SNP manifesto backs annual target of 100,000 UK affordable homes
Scottish National Party leader Nicola Sturgeon delivered her party’s election manifesto yesterday, promising to end austerity and deliver 100,000 affordable homes in the UK.
The first minister called for a review of benefit sanctions and revealed plans to protect housing benefit for young people.
Amongst the commitments, the SNP said it will increase the minimum wage to £8.70 by 2020 and “back plans for an annual UK target of 100,000 affordable homes, and use additional capital investment to deliver a further expansion of housebuilding in Scotland”.
Backing calls in the manifesto for a review of benefit sanctions, Matt Downie, director of policy and external affairs at homelessness charity Crisis, said: “We welcome measures outlined by the SNP today to ensure that the welfare safety net protects some of the most vulnerable people in our society.

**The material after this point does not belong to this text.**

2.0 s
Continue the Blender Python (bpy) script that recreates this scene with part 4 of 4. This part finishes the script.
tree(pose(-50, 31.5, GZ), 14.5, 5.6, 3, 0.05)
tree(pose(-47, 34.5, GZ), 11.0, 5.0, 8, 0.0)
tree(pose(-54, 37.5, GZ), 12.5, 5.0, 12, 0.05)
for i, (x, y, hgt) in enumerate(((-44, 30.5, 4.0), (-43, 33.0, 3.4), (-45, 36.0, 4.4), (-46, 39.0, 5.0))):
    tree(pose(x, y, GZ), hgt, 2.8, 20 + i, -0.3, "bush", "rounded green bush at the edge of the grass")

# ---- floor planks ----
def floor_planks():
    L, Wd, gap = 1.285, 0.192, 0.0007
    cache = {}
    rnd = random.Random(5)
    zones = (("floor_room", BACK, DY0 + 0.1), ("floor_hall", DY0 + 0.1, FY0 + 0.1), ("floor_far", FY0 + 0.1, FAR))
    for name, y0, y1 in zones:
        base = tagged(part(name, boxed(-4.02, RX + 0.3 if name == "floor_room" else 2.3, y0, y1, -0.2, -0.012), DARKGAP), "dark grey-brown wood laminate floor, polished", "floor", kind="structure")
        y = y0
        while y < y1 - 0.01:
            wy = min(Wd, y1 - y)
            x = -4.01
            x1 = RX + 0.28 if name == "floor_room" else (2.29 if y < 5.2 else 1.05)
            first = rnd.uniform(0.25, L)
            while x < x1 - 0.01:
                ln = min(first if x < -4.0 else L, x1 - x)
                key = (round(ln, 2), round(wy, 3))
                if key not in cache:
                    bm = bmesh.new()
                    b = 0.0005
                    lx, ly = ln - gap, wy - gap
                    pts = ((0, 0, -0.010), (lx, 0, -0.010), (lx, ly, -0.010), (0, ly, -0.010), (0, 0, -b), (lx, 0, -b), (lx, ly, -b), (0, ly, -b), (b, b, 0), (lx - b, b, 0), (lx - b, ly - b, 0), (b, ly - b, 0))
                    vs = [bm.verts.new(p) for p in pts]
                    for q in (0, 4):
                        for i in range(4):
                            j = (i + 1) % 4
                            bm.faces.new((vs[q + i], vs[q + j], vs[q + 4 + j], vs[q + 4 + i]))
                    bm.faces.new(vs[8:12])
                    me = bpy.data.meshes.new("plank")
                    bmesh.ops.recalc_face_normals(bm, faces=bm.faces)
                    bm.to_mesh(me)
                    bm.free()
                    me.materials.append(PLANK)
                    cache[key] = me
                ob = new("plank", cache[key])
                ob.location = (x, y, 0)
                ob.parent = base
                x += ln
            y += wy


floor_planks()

“In particular we support the SNP’s calls for an urgent review of benefit sanctions. Sanctions are cruel and can leave people cold, hungry and at severe risk of homelessness. Our next government must initiate a full independent review into the appropriateness and effectiveness of the regime, particularly for people at risk of or experiencing homelessness.
“It is also encouraging to see the SNP standing firmly against attempts to restrict housing benefit for 18 to 21 year olds. Almost one in three homeless people are aged between 16 and 24. Housing benefit can be a lifeline for young people who cannot rely on the support of their parents. Any plans to remove this safety net could have devastating consequences, leaving more vulnerable young people with no choice but to turn to the streets.
“Crisis’ research shows that, along with benefit cuts and the ongoing effects of the recession, a shortage of genuinely affordable homes is leaving far too many people facing homelessness. It is therefore heartening to see the SNP give political backing to plans to build more affordable homes – a critical ingredient in the effort to end the scandal of 21st century homelessness.”
The Federation of Master Builders (FMB) said the SNP’s proposal for a new law to tackle fair payment could help construction SMEs.
Gordon Nelson, director of FMB Scotland, said: “The construction industry contributes more than £10 billion to Scotland’s economy and employs over 170,000 people, so the health of this industry is crucial to Scotland’s overall prosperity. 98 per cent of businesses in the Scottish construction sector are small and medium-sized enterprises (SMEs) and one of the greatest struggles these firms face is the unfair payment practices perpetuated by some clients and larger contractors. Placing prompt payment terms into law could help protect small businesses from predatory practices and also help encourage more of them to engage in public sector procurement.
“In terms of housing, most people know that we are not building anywhere near enough homes in Scotland and it’s good to see that the SNP manifesto recognises this. Their commitment to increasing capital investment in housing is welcome but if we are to achieve the level of house building required, barriers to SME house builders must be removed. If we carry on as we are, the under supply of new housing will pose a real threat to Scotland’s future social and economic well-being.”
Nelson added: “Finally, we welcome the SNP’s announcement of a more targeted approach to business taxation. However, we would like to have seen the SNP echo the commitment of the Green Party in pledging to cut VAT on housing renovation and repair to 5 per cent, a policy the SNP has previously shown support for. Research by Experian has demonstrated that a VAT cut from 20 per cent to 5 per cent could lead to 2,417 construction jobs in Scotland and an additional 2,000 jobs in the wider Scottish economy in 2015. This was a missed opportunity to back jobs and growth.”
John Low, chief executive of the Charities Aid Foundation, criticised the manifesto for failing to offer a coherent vision of the third sector’s role in society and ignoring volunteering.
He said: “The SNP’s manifesto seeks to bring progressive change across the UK, but it fails to offer a clear and coherent vision for the role of charities in society.
“The commitment to exempt charities from the Lobbying Act is welcome, and proposals to encourage the growth of social enterprise will also be warmly received.
“However it is disappointing that such little attention is given to the role of charities in delivering high-quality public services, and a failure to promote the importance of volunteering is also notable.
“We need to see parties finding common ground in their commitment to a strong civil society to ensure that charities are at the heart of any future government.”